* **Provided data**
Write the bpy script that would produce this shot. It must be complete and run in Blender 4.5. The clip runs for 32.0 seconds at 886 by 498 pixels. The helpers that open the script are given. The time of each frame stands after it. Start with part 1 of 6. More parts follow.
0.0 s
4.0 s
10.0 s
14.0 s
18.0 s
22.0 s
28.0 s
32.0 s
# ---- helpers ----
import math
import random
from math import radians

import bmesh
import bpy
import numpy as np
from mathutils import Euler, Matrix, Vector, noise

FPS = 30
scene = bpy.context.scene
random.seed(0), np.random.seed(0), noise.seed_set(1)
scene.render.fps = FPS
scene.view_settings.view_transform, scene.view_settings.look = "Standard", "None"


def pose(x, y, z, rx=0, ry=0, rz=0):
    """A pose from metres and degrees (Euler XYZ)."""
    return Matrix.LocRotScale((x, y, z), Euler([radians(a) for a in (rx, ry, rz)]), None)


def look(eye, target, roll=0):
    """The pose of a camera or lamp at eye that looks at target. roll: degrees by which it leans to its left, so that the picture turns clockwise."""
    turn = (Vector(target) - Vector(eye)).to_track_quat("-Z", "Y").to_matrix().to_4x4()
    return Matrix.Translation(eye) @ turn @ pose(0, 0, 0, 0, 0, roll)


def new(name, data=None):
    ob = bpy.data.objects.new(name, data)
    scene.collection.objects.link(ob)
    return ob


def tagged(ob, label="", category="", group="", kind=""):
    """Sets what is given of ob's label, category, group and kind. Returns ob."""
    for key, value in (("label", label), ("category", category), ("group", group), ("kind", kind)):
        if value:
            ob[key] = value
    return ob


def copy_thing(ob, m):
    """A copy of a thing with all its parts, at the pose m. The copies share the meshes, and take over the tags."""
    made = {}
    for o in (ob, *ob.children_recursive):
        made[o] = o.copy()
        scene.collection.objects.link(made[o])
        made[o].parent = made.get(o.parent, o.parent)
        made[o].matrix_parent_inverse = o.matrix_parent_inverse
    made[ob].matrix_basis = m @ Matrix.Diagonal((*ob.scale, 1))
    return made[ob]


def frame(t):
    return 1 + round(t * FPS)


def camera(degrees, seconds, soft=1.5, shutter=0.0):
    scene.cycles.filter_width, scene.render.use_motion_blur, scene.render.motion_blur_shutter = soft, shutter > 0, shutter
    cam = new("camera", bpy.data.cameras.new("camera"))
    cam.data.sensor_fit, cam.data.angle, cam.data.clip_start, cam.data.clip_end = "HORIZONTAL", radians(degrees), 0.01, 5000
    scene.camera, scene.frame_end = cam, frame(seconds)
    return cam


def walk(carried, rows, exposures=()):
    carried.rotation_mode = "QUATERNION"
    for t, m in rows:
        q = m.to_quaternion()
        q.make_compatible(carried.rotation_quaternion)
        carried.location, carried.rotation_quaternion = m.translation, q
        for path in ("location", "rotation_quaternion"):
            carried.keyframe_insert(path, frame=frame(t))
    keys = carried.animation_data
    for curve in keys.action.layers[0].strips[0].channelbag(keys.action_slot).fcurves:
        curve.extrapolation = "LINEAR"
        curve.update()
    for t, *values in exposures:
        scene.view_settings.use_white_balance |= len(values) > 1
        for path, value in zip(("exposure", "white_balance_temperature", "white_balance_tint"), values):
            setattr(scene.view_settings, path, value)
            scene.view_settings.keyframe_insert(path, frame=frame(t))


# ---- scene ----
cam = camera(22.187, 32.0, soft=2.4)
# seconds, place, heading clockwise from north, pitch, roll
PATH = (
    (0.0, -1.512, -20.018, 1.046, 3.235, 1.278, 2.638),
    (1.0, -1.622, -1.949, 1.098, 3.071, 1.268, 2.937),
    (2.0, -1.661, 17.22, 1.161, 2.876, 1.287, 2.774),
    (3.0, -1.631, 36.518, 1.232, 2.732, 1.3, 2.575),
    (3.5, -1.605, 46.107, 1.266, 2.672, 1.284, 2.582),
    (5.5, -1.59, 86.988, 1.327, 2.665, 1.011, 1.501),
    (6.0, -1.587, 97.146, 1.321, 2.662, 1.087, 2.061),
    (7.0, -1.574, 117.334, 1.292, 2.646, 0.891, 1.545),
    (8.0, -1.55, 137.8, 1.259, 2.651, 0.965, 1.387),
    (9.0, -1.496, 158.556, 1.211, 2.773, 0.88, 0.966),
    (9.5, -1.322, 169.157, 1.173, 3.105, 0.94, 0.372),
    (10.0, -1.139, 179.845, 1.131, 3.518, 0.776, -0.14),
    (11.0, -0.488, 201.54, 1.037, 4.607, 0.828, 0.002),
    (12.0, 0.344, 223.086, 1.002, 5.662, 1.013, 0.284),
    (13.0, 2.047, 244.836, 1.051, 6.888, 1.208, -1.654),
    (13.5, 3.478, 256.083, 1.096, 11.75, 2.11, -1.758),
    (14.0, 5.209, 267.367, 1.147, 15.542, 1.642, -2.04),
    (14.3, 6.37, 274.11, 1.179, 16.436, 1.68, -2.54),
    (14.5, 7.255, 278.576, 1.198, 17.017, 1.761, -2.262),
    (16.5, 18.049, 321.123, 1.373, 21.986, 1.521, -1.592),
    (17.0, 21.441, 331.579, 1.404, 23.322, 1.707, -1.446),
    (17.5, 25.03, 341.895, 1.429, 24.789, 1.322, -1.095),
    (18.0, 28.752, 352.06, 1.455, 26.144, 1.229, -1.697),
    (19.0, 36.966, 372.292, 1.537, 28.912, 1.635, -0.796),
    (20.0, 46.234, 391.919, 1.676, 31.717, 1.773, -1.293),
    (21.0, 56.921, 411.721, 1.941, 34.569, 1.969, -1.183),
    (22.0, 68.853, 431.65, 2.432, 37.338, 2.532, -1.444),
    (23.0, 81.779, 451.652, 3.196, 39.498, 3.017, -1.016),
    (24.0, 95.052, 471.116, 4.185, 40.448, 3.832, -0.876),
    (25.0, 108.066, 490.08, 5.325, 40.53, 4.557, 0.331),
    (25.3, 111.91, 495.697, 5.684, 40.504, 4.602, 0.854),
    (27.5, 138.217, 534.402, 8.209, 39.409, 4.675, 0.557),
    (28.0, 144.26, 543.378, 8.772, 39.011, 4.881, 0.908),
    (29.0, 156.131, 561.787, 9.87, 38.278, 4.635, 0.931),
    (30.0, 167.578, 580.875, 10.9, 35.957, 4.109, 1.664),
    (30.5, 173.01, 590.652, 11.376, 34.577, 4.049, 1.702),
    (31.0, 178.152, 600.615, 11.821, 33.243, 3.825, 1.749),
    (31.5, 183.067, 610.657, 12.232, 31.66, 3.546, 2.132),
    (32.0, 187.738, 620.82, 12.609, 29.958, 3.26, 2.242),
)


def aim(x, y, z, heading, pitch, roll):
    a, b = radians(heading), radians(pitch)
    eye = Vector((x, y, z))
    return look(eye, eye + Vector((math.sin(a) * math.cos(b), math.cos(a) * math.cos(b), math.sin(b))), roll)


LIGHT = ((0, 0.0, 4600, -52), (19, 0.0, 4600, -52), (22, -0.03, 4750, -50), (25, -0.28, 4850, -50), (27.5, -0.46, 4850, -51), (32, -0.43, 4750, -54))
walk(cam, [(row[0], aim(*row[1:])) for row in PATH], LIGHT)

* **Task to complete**
Return the listing above in full, character for character.

* **Solved exercise**
Write the bpy script that would produce this shot. It must be complete and run in Blender 4.5. The clip runs for 32.0 seconds at 886 by 498 pixels. The helpers that open the script are given. The time of each frame stands after it. Start with part 1 of 6. More parts follow.
0.0 s
4.0 s
10.0 s
14.0 s
18.0 s
22.0 s
28.0 s
32.0 s
# ---- helpers ----
import math
import random
from math import radians

import bmesh
import bpy
import numpy as np
from mathutils import Euler, Matrix, Vector, noise

FPS = 30
scene = bpy.context.scene
random.seed(0), np.random.seed(0), noise.seed_set(1)
scene.render.fps = FPS
scene.view_settings.view_transform, scene.view_settings.look = "Standard", "None"


def pose(x, y, z, rx=0, ry=0, rz=0):
    """A pose from metres and degrees (Euler XYZ)."""
    return Matrix.LocRotScale((x, y, z), Euler([radians(a) for a in (rx, ry, rz)]), None)


def look(eye, target, roll=0):
    """The pose of a camera or lamp at eye that looks at target. roll: degrees by which it leans to its left, so that the picture turns clockwise."""
    turn = (Vector(target) - Vector(eye)).to_track_quat("-Z", "Y").to_matrix().to_4x4()
    return Matrix.Translation(eye) @ turn @ pose(0, 0, 0, 0, 0, roll)


def new(name, data=None):
    ob = bpy.data.objects.new(name, data)
    scene.collection.objects.link(ob)
    return ob


def tagged(ob, label="", category="", group="", kind=""):
    """Sets what is given of ob's label, category, group and kind. Returns ob."""
    for key, value in (("label", label), ("category", category), ("group", group), ("kind", kind)):
        if value:
            ob[key] = value
    return ob


def copy_thing(ob, m):
    """A copy of a thing with all its parts, at the pose m. The copies share the meshes, and take over the tags."""
    made = {}
    for o in (ob, *ob.children_recursive):
        made[o] = o.copy()
        scene.collection.objects.link(made[o])
        made[o].parent = made.get(o.parent, o.parent)
        made[o].matrix_parent_inverse = o.matrix_parent_inverse
    made[ob].matrix_basis = m @ Matrix.Diagonal((*ob.scale, 1))
    return made[ob]


def frame(t):
    return 1 + round(t * FPS)


def camera(degrees, seconds, soft=1.5, shutter=0.0):
    scene.cycles.filter_width, scene.render.use_motion_blur, scene.render.motion_blur_shutter = soft, shutter > 0, shutter
    cam = new("camera", bpy.data.cameras.new("camera"))
    cam.data.sensor_fit, cam.data.angle, cam.data.clip_start, cam.data.clip_end = "HORIZONTAL", radians(degrees), 0.01, 5000
    scene.camera, scene.frame_end = cam, frame(seconds)
    return cam


def walk(carried, rows, exposures=()):
    carried.rotation_mode = "QUATERNION"
    for t, m in rows:
        q = m.to_quaternion()
        q.make_compatible(carried.rotation_quaternion)
        carried.location, carried.rotation_quaternion = m.translation, q
        for path in ("location", "rotation_quaternion"):
            carried.keyframe_insert(path, frame=frame(t))
    keys = carried.animation_data
    for curve in keys.action.layers[0].strips[0].channelbag(keys.action_slot).fcurves:
        curve.extrapolation = "LINEAR"
        curve.update()
    for t, *values in exposures:
        scene.view_settings.use_white_balance |= len(values) > 1
        for path, value in zip(("exposure", "white_balance_temperature", "white_balance_tint"), values):
            setattr(scene.view_settings, path, value)
            scene.view_settings.keyframe_insert(path, frame=frame(t))


# ---- scene ----
cam = camera(22.187, 32.0, soft=2.4)
# seconds, place, heading clockwise from north, pitch, roll
PATH = (
    (0.0, -1.512, -20.018, 1.046, 3.235, 1.278, 2.638),
    (1.0, -1.622, -1.949, 1.098, 3.071, 1.268, 2.937),
    (2.0, -1.661, 17.22, 1.161, 2.876, 1.287, 2.774),
    (3.0, -1.631, 36.518, 1.232, 2.732, 1.3, 2.575),
    (3.5, -1.605, 46.107, 1.266, 2.672, 1.284, 2.582),
    (5.5, -1.59, 86.988, 1.327, 2.665, 1.011, 1.501),
    (6.0, -1.587, 97.146, 1.321, 2.662, 1.087, 2.061),
    (7.0, -1.574, 117.334, 1.292, 2.646, 0.891, 1.545),
    (8.0, -1.55, 137.8, 1.259, 2.651, 0.965, 1.387),
    (9.0, -1.496, 158.556, 1.211, 2.773, 0.88, 0.966),
    (9.5, -1.322, 169.157, 1.173, 3.105, 0.94, 0.372),
    (10.0, -1.139, 179.845, 1.131, 3.518, 0.776, -0.14),
    (11.0, -0.488, 201.54, 1.037, 4.607, 0.828, 0.002),
    (12.0, 0.344, 223.086, 1.002, 5.662, 1.013, 0.284),
    (13.0, 2.047, 244.836, 1.051, 6.888, 1.208, -1.654),
    (13.5, 3.478, 256.083, 1.096, 11.75, 2.11, -1.758),
    (14.0, 5.209, 267.367, 1.147, 15.542, 1.642, -2.04),
    (14.3, 6.37, 274.11, 1.179, 16.436, 1.68, -2.54),
    (14.5, 7.255, 278.576, 1.198, 17.017, 1.761, -2.262),
    (16.5, 18.049, 321.123, 1.373, 21.986, 1.521, -1.592),
    (17.0, 21.441, 331.579, 1.404, 23.322, 1.707, -1.446),
    (17.5, 25.03, 341.895, 1.429, 24.789, 1.322, -1.095),
    (18.0, 28.752, 352.06, 1.455, 26.144, 1.229, -1.697),
    (19.0, 36.966, 372.292, 1.537, 28.912, 1.635, -0.796),
    (20.0, 46.234, 391.919, 1.676, 31.717, 1.773, -1.293),
    (21.0, 56.921, 411.721, 1.941, 34.569, 1.969, -1.183),
    (22.0, 68.853, 431.65, 2.432, 37.338, 2.532, -1.444),
    (23.0, 81.779, 451.652, 3.196, 39.498, 3.017, -1.016),
    (24.0, 95.052, 471.116, 4.185, 40.448, 3.832, -0.876),
    (25.0, 108.066, 490.08, 5.325, 40.53, 4.557, 0.331),
    (25.3, 111.91, 495.697, 5.684, 40.504, 4.602, 0.854),
    (27.5, 138.217, 534.402, 8.209, 39.409, 4.675, 0.557),
    (28.0, 144.26, 543.378, 8.772, 39.011, 4.881, 0.908),
    (29.0, 156.131, 561.787, 9.87, 38.278, 4.635, 0.931),
    (30.0, 167.578, 580.875, 10.9, 35.957, 4.109, 1.664),
    (30.5, 173.01, 590.652, 11.376, 34.577, 4.049, 1.702),
    (31.0, 178.152, 600.615, 11.821, 33.243, 3.825, 1.749),
    (31.5, 183.067, 610.657, 12.232, 31.66, 3.546, 2.132),
    (32.0, 187.738, 620.82, 12.609, 29.958, 3.26, 2.242),
)


def aim(x, y, z, heading, pitch, roll):
    a, b = radians(heading), radians(pitch)
    eye = Vector((x, y, z))
    return look(eye, eye + Vector((math.sin(a) * math.cos(b), math.cos(a) * math.cos(b), math.sin(b))), roll)


LIGHT = ((0, 0.0, 4600, -52), (19, 0.0, 4600, -52), (22, -0.03, 4750, -50), (25, -0.28, 4850, -50), (27.5, -0.46, 4850, -51), (32, -0.43, 4750, -54))
walk(cam, [(row[0], aim(*row[1:])) for row in PATH], LIGHT)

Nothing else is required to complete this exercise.